All of which would leave me with a warm fireside revisionist theory (the A’s got Donaldson for peanuts anyway) until we encounter the satanic volcanic Krakatoa of front office tomfoolery that was Billy Butler at $30 million over what was supposed to be three years. At which point all logic and reason evaporate.
Still hoping Frankie Barreto will be everyday 2B, Wendelken continues be a much under-rated BP animal (as a son of the JD trade). My head can handle all of the 2014 trades including the post season trade of Donaldson until we reach the Butler free agency offer.
A’s get beat up for trading Donaldson for peanuts, but the Cubs gave him to the A’s for next to nothing. If memory serves me, didn’t the A’s once DFA Donaldson before he broke out?

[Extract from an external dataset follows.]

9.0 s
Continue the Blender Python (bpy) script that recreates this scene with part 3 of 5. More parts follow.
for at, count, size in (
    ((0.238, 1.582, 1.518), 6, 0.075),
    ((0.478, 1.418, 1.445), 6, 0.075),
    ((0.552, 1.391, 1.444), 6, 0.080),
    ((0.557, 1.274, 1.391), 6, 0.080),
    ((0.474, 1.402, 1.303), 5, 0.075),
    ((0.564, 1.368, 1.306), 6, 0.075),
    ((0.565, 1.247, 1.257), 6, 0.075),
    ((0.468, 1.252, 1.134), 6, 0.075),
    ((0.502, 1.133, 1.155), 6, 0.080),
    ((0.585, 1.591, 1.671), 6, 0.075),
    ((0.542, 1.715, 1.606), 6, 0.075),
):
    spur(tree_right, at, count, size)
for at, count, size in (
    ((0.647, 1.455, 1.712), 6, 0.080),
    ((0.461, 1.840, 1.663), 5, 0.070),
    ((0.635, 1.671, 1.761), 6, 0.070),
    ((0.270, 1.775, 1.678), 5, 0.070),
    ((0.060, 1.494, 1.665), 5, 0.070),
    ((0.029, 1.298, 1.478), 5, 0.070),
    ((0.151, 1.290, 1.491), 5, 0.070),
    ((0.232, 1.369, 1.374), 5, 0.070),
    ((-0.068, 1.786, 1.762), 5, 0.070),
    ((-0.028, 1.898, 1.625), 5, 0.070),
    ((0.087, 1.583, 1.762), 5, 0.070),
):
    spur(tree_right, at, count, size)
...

I liked the trade for both teams at the time. I still believe that Lawrie has a world of talent, that just hasn’t been realized. Lawrie had a WAR of 5.8/650 PAs with Toronto.
Plus Lawrie is from Canada.
Lawrie had the ability to generate a lot of buzz in their country.
At that time the Blue Jays wanted to make themselves Canada’s team.
wild bill tetley
They didn’t need a Canadian to accomplish that.
Lawrie was being promoted in that way.
Teams near the border like Seattle, Minnesota, Detriot and Boston cut into their fanbase.
You have teams like the NY Yankees and Chicago Cubs as well.
Lawrie gave them a Canadian star. When he came up in 2011 or 2012? that was what he was being sold as.
Trade Chapman to the Yankees and get a haul of prospects. (Chapman, Cal State Fullerton Titans)
BlueJays were almost as stupid for letting him go. Yes Vlad can play 3rd but not very well and is going to be a 1B in about 1-2 yrs max.